This morning, I went to a faculty forum for a candidate for the provost position at my state university in Kentucky. For readers unfamiliar with universities, the provost is the no. 2 position behind the university president. In general, the provost of a state university is more concerned with the nuts and bolts of administration while presidents deal more with state agencies, fund-raising, and public ceremony.
Like a university president, the provost's job is fundamentally political. Jay Leno exaggerated when he said that politics was show business for ugly people. Politicians like Mitt Romney and Kay Bailey Hutchinson may not be actor good-looking, but they are very pretty people in the vapid, blow-dried, way that Americans demand. That's not the case with academic administrators who tend to be pretty average if not a little pallid looking from spending so much time indoors. Academic administration is politics for people who aren't pretty enough to be politicians.
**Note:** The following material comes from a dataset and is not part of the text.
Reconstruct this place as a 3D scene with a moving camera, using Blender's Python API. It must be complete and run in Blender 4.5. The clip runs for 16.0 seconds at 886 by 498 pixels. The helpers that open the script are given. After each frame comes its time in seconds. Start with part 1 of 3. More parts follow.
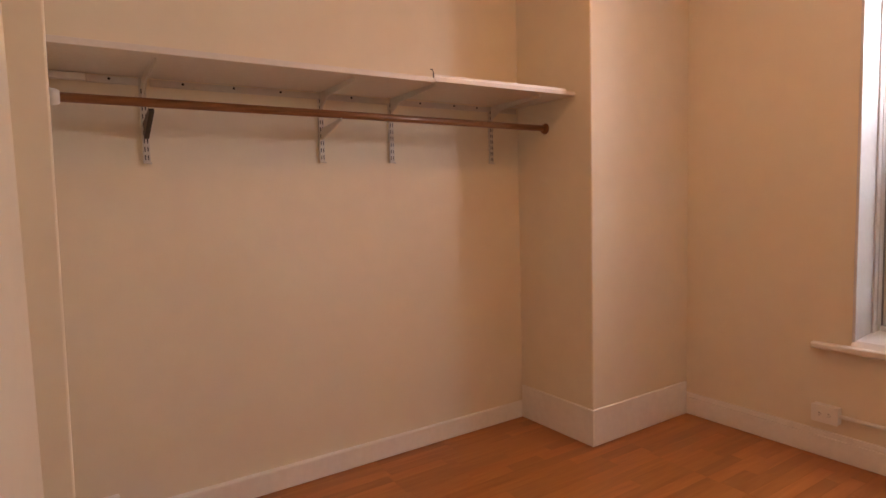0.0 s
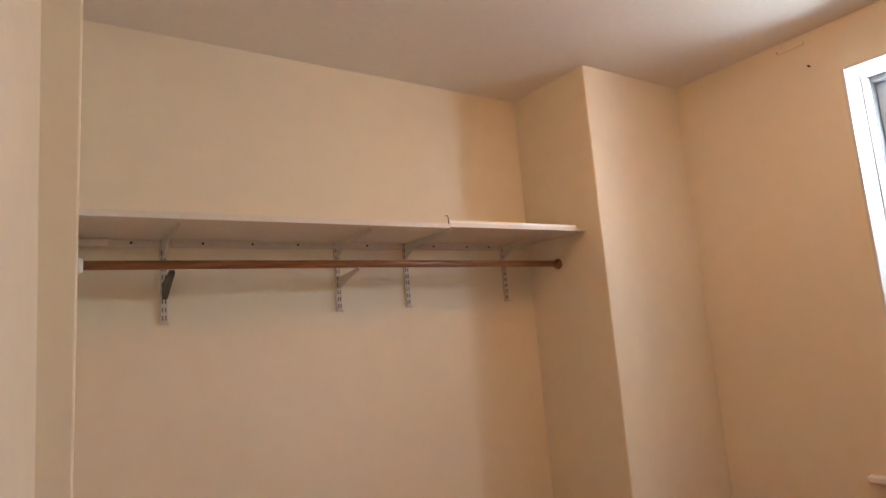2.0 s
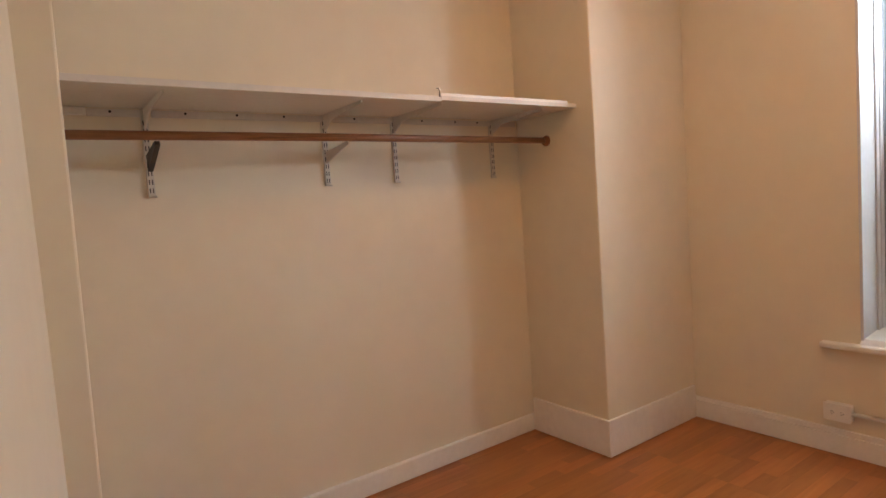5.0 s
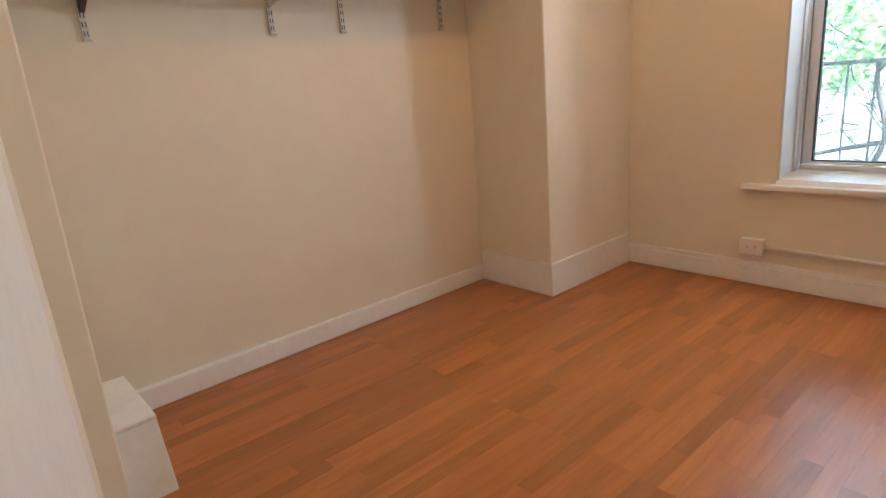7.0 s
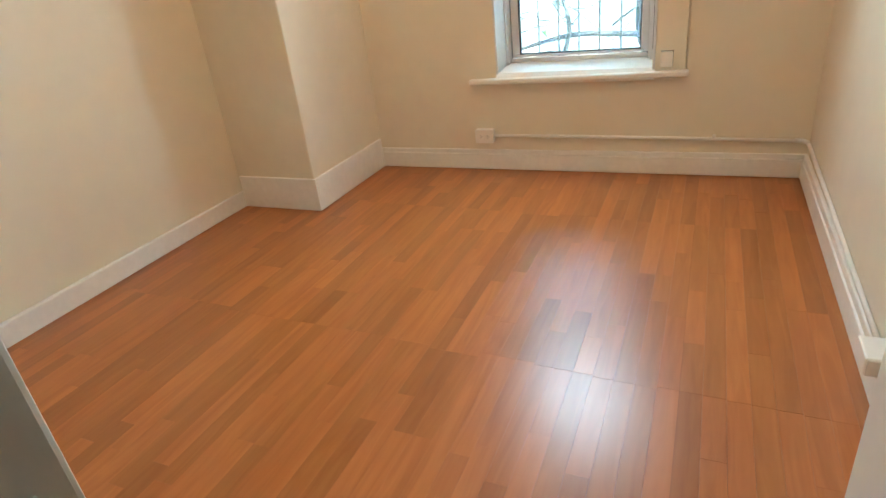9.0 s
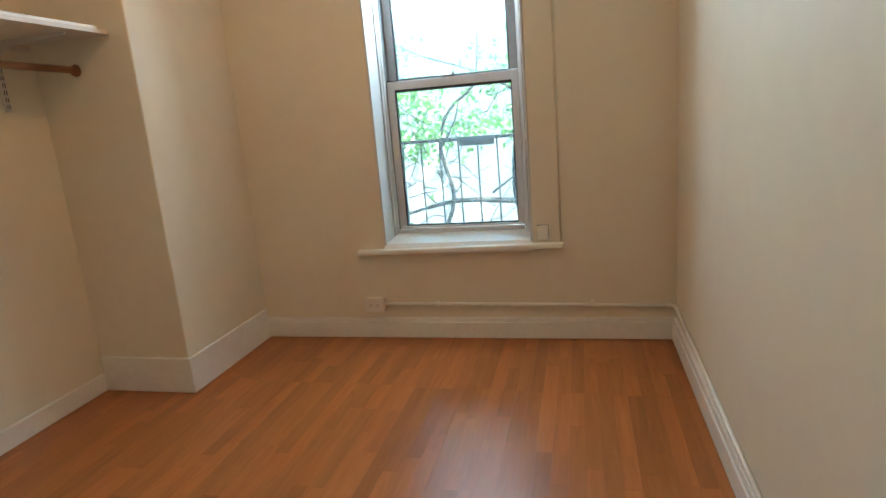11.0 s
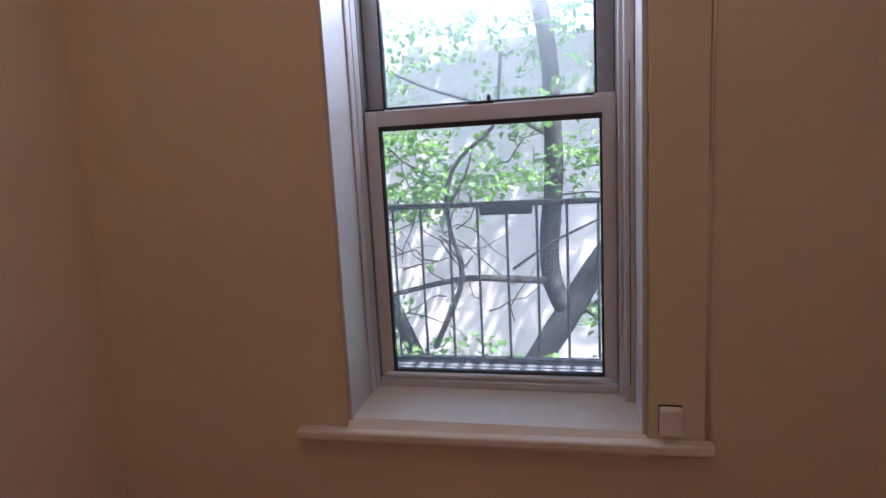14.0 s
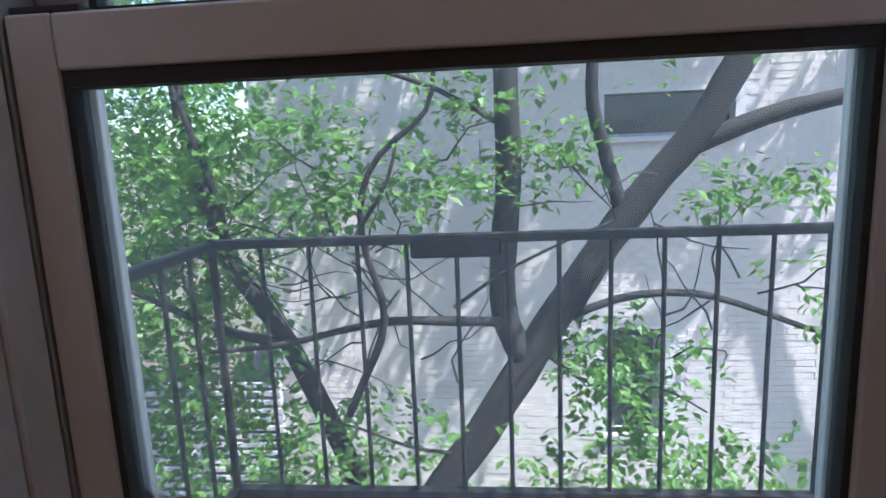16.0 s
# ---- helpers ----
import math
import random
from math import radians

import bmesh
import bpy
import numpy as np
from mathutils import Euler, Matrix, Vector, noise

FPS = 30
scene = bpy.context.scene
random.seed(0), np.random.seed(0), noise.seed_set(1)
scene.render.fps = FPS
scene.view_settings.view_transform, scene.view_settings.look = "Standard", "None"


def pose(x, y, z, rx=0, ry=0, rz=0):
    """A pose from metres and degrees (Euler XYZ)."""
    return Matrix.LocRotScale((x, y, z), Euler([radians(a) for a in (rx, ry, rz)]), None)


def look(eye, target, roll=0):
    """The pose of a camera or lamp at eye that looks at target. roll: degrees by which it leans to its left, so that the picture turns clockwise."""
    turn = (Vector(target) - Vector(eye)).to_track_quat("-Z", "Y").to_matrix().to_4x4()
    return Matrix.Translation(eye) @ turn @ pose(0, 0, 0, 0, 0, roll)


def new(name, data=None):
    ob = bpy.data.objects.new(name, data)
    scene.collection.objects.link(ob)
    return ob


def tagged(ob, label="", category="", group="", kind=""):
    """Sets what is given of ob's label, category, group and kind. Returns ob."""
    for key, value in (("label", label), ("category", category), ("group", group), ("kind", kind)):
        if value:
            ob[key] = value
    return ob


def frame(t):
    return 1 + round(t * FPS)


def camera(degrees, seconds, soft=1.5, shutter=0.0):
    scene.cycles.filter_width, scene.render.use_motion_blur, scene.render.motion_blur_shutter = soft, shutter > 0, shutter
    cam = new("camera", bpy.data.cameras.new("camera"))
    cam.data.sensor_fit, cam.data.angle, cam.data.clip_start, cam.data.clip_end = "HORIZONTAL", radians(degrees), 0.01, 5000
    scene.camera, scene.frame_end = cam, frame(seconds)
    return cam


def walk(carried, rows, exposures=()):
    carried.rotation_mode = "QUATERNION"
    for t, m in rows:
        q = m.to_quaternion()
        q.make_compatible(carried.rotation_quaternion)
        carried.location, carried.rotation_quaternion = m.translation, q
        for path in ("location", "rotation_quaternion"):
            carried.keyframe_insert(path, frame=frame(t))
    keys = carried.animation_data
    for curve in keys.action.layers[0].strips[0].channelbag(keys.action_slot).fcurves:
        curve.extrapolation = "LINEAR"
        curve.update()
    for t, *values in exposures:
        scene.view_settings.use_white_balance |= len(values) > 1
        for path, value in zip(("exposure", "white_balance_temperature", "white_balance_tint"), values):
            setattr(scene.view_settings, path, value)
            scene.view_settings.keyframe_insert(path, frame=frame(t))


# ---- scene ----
cam = camera(74.3, 16.0)
PATH = [
    (0, (0.653, 0.667, 1.289), (1.752, 2.33, 1.126), -1.6),
    (0.5, (0.622, 0.717, 1.297), (1.724, 2.376, 1.114), -1.7),
    (1, (0.651, 0.699, 1.291), (1.721, 2.383, 1.15), -2.4),
    (1.5, (0.597, 0.768, 1.358), (1.709, 2.429, 1.419), -3.3),
    (2, (0.609, 0.749, 1.368), (1.72, 2.39, 1.636), -4.6),
    (2.5, (0.651, 0.698, 1.384), (1.763, 2.317, 1.763), -5.8),
    (3, (0.688, 0.667, 1.394), (1.77, 2.293, 1.827), -6.3),
    (3.5, (0.703, 0.653, 1.398), (1.763, 2.294, 1.83), -5.9),
    (4, (0.666, 0.707, 1.372), (1.733, 2.378, 1.635), -5.5),
    (4.5, (0.606, 0.769, 1.352), (1.691, 2.448, 1.382), -5.0),
    (5, (0.548, 0.783, 1.361), (1.711, 2.402, 1.21), -4.1),
    (5.2, (0.571, 0.744, 1.34), (1.767, 2.335, 1.149), -3.7),
    (7.5, (0.409, 0.713, 1.21), (1.716, 2.052, 0.503), -7.0),
    (8, (0.408, 0.759, 1.22), (1.924, 1.772, 0.397), -6.9),
    (8.5, (0.372, 0.682, 1.229), (1.938, 1.566, 0.353), -7.6),
    (9, (0.323, 0.703, 1.214), (1.941, 1.487, 0.337), -6.9),
    (9.2, (0.279, 0.701, 1.226), (1.922, 1.42, 0.341), -7.2),
    (11.3, (0.529, 0.696, 1.333), (2.432, 1.189, 0.964), -5.4),
    (11.5, (0.633, 0.705, 1.348), (2.517, 1.284, 1.006), -4.8),
    (12, (0.827, 0.758, 1.328), (2.71, 1.349, 0.998), -4.0),
    (12.5, (1.155, 0.907, 1.349), (3.042, 1.471, 1.004), -2.4),
    (13, (1.425, 0.974, 1.380), (3.317, 1.533, 1.066), -2.2),
    (13.5, (1.755, 1.077, 1.355), (3.663, 1.602, 1.065), -3.0),
    (14, (2.084, 1.158, 1.369), (4.012, 1.595, 1.07), -3.0),
    (14.5, (2.459, 1.264, 1.382), (4.378, 1.707, 1.033), -4.0),
    (15, (2.828, 1.333, 1.369), (4.775, 1.61, 1.008), -4.1),
    (15.5, (3.222, 1.368, 1.4), (5.171, 1.58, 1.049), -3.9),
    (16, (3.431, 1.385, 1.404), (5.376, 1.568, 1.067), -2.4),
]
EXPOSURES = [
    (0.0, 3.82, 7500, 33), (0.5, 4.0, 7100, 26), (1.0, 4.05, 6750, 21), (1.5, 4.12, 6550, 17), (2.5, 3.95, 6400, 14), (4.0, 3.85, 6450, 16), (5.2, 4.02, 6400, 15),
    (7.3, 4.28, 5800, 8), (8.5, 4.55, 5600, 2), (9.2, 4.68, 5500, -6), (11.3, 3.65, 5650, -2), (12.0, 3.25, 5800, 9), (13.0, 2.85, 5900, 20), (14.0, 2.6, 5950, 29),
    (14.5, 2.42, 5950, 30), (15.0, 2.15, 5850, 28), (15.5, 1.8, 5750, 21), (16.0, 1.7, 5750, 21),
]
walk(cam, [(t, look(eye, target, roll)) for t, eye, target, roll in PATH], EXPOSURES)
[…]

Today's finalist was Dr. Karla Hughes, the Dean of Human Ecology at East Carolina University in Greenville, North Carolina. The way that academics at low level universities like Morehead State call everybody "Dr." is extremely annoying and ridiculous. I always feel like I should say "defibrillator, stat" whenever anyone calls me Dr. Caric. But Karla Hughes was not annoying at all. In fact, her responses showed a lot of press secretary (Ari Fleischer comes to mind) skills in demonstrating that she knew several sides of every question without committing herself to any particular answers in advance. University people had reason to be impressed. Hughes projected a sense of being flexible in supporting projects that looked promising without carrying a huge agenda of her own. It's nothing too exciting, but that's a good approach given that Morehead State is relatively small, underfinanced state university serving the impoverished area of Eastern Kentucky. Reasonable administrators will support projects from the most talented people they have on board.